Stocks plunge, then power back, after China announces tariffs

Wall Street’s latest trade war freakout didn’t last long.

Stocked plummeted early Wednesday after trade tensions escalated between China and the United States. China announced plans for a 25% tariff on $50 billion a year worth of American exports, including plans, cars, soybeans and chemicals.

The Dow opened down more than 500 points. But the market erased those losses by early afternoon, and later was up more than 100 points.

Investors are trying to “weigh the possibility that this is simply a negotiating ploy on both sides,” Sam Stovall, chief investment strategist at CFRA Research, said. He also warned against drawing conclusions too soon — things may look different at the end of the week.

The United States has announced its own tariffs to punish China for stealing trade secrets. But the tariffs on both sides remain only threats and plans. It’s not clear when they would take effect, and the two countries are talking.

“This is not the start of a trade war. It’s the start of negotiations,” Vincent Reinhart, chief economist and macro strategist at BNY Mellon AMNA, told Richard Quest on CNNMoney’s “Markets Now.”

Earlier in the day, wary investors sold off industrial giants that depend heavily on China for revenue, including Apple, Boeing, Caterpillar and Intel. But the S&P 500 climbed to a gain of about 0.6% in the afternoon, and the Nasdaq was up 1%.

Some investors may have taken advantage of the morning’s fear to snatch up oversold stock, Stovall said.

Investors may have also been comforted when Larry Kudlow, head of President Trump’s National Economic Council, said the administration was not angling for a trade war.

“I can understand the stock market anxiety.
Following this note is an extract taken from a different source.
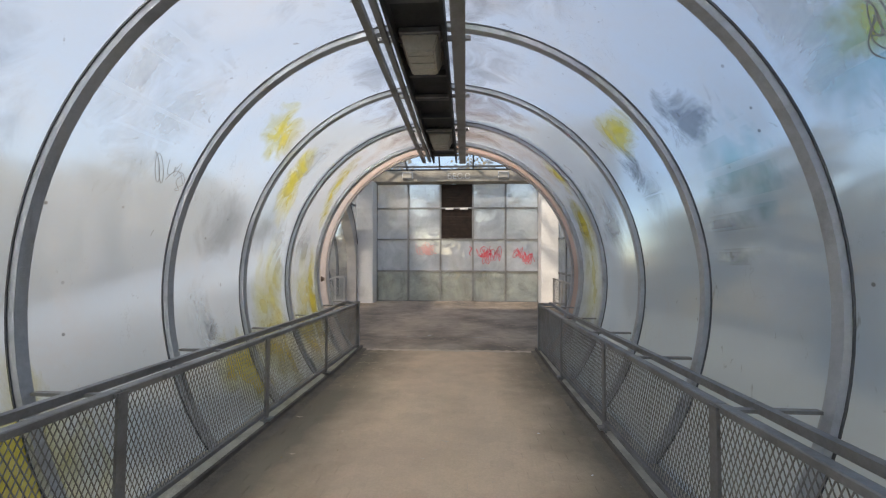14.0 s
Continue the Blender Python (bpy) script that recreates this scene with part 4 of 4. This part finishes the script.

I get that. But don’t overreact,” Kudlow said on Fox Business. The tariffs, he said, will lead to “better economic growth, more trading going on, improved wages on both sides.”

“I’m not a fan of tariffs,” he said, but added that they are “part of the process.”
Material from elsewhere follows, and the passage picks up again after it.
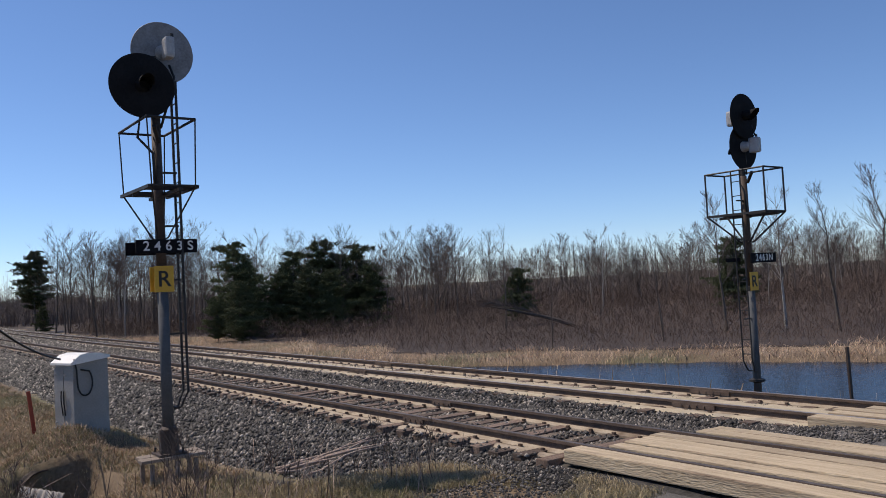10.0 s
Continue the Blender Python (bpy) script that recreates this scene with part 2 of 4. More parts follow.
def lettering(name, text, size, mat, parent, m, wide=1.0):
    """Raised letters as a mesh part."""
    cu = bpy.data.curves.new(name, "FONT")
    cu.body, cu.size, cu.align_x, cu.align_y, cu.extrude, cu.offset = text, size, "CENTER", "CENTER", 0.003, size * 0.012
    cu.space_character = wide
    tmp = bpy.data.objects.new(name, cu)
    me = bpy.data.meshes.new_from_object(tmp)
    bpy.data.objects.remove(tmp)
    bm = bmesh.new()
    bm.from_mesh(me)
    bmesh.ops.remove_doubles(bm, verts=bm.verts, dist=1e-6)
    bm.verts.ensure_lookup_table()
    left, glyphs = set(range(len(bm.verts))), []
    while left:
        heap, got = [min(left)], set()
        while heap:
            i = heap.pop()
            if i in got:
                continue
            got.add(i)
            heap += [e.other_vert(bm.verts[i]).index for e in bm.verts[i].link_edges]
        left -= got
        glyphs.append(got)
    for got in glyphs:
        order = {i: k for k, i in enumerate(sorted(got))}
        one = bpy.data.meshes.new(name)
        one.from_pydata([bm.verts[i].co[:] for i in order], [], [[order[v.index] for v in f.verts] for f in bm.faces if f.verts[0].index in got])
        one.materials.append(mat)
        part(name, one, mat, parent, m=m)
    bm.free()


def blades(points, heights, widths, lean, rng, tips=0.0):
    """Many thin upright blades as one Mesh-like pair of arrays: a bent strip of two faces each."""
    n = len(points)
    w = rng.uniform(0, 2 * np.pi, n)
    side = np.stack([np.cos(w), np.sin(w), 0 * w], 1) * widths[:, None] / 2
    a = rng.uniform(0, 2 * np.pi, n)
    off = np.stack([np.cos(a), np.sin(a), 0 * a], 1) * (heights * lean * rng.uniform(0.1, 1, n))[:, None]
    up = np.zeros((n, 3))
    up[:, 2] = heights
    mid, top = points + up * 0.55 + off * 0.35, points + up * (1 - 0.12 * lean) + off
    v = np.stack([points - side, points + side, mid + side * 0.8, mid - side * 0.8, top + side * tips, top - side * tips], 1).reshape(-1, 3)
    b = np.arange(n)[:, None] * 6
    f = np.concatenate([b + [[0, 1, 2, 3]], b + [[3, 2, 4, 5]]], 0)
    return v, f


def stuff(name, v, f, mat, label, category, parent=None):
    me = bpy.data.meshes.new(name)
    me.vertices.add(len(v))
    me.vertices.foreach_set("co", np.asarray(v, np.float32).ravel())
    k = f.shape[1]
    me.loops.add(f.size)
    me.loops.foreach_set("vertex_index", f.ravel().astype(np.int32))
    me.polygons.add(len(f))
    me.polygons.foreach_set("loop_start", (np.arange(len(f)) * k).astype(np.int32))
    me.materials.append(mat)
    me.update(calc_edges=True)
    me.validate()
    ob = new(name, me)
    if parent:
        ob.parent = parent
        return tagged(ob, label, kind="stuff")
    return tagged(ob, label, category, kind="stuff")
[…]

The former CNBC commentator is staunchly in favor of free trade, and he has spoken out against tariffs in the past. He said Wednesday that he supports Trump’s decision.

Still, investors believe Kudlow will prevent the administration from taking things too far, Stovall said, adding that Kudlow “is likely going to be advising a softer tone.”

Trump said in a tweet Wednesday morning that “we are not in a trade war with China.”

China announced its planned tariffs hours after the Trump administration detailed proposed tariffs on about 1,300 Chinese goods, worth about $50 billion annually. The administration said it would hold a public hearing for US businesses next month.

General Motors and Ford dipped before turning slightly positive. US oil futures fell less than 1% to about $63 per barrel. Soybeans, a major US agricultural export to China, were down 3.2% after losing as much as 4%.

“If protecting US intellectual property is the ultimate goal here, I’m not sure how destroying shareholder wealth, damaging CEO confidence and making the American farmer the main sacrificial lamb here after [six] years of pain on the farm is going to get us there,” Peter Boockvar, chief investment officer at Bleakley Advisory Group, wrote in a note Wednesday.

Investors sought safety in gold, prices of which soared by as much as 1% earlier in the day.

The VIX, a measure of market volatility, spiked 12% earlier in the day. CNNMoney’s Fear & Greed Index flashed “extreme fear.”

Stovall noted that President Trump’s “modus operandi” was to take a hard line early on in negotiations and adjust if the other side made concessions.

“It is still uncertain how this will play out,” Julian Evans-Pritchard, an economist at Capital Economics, wrote in a research note Wednesday.

“China’s response could embolden Trump to push for broader US tariffs, escalating trade tensions further. Equally likely, however, is that there will be some compromise that allows both sides to row back, or at the very least, water down the proposed tariffs,” he said.

Despite trade war fears, the economic backdrop remains bright and corporate earnings are still poised to grow.

“The market is going through a self-writing process by working off the excesses of investor enthusiasm. The fundamentals have not changed,” Stovall said.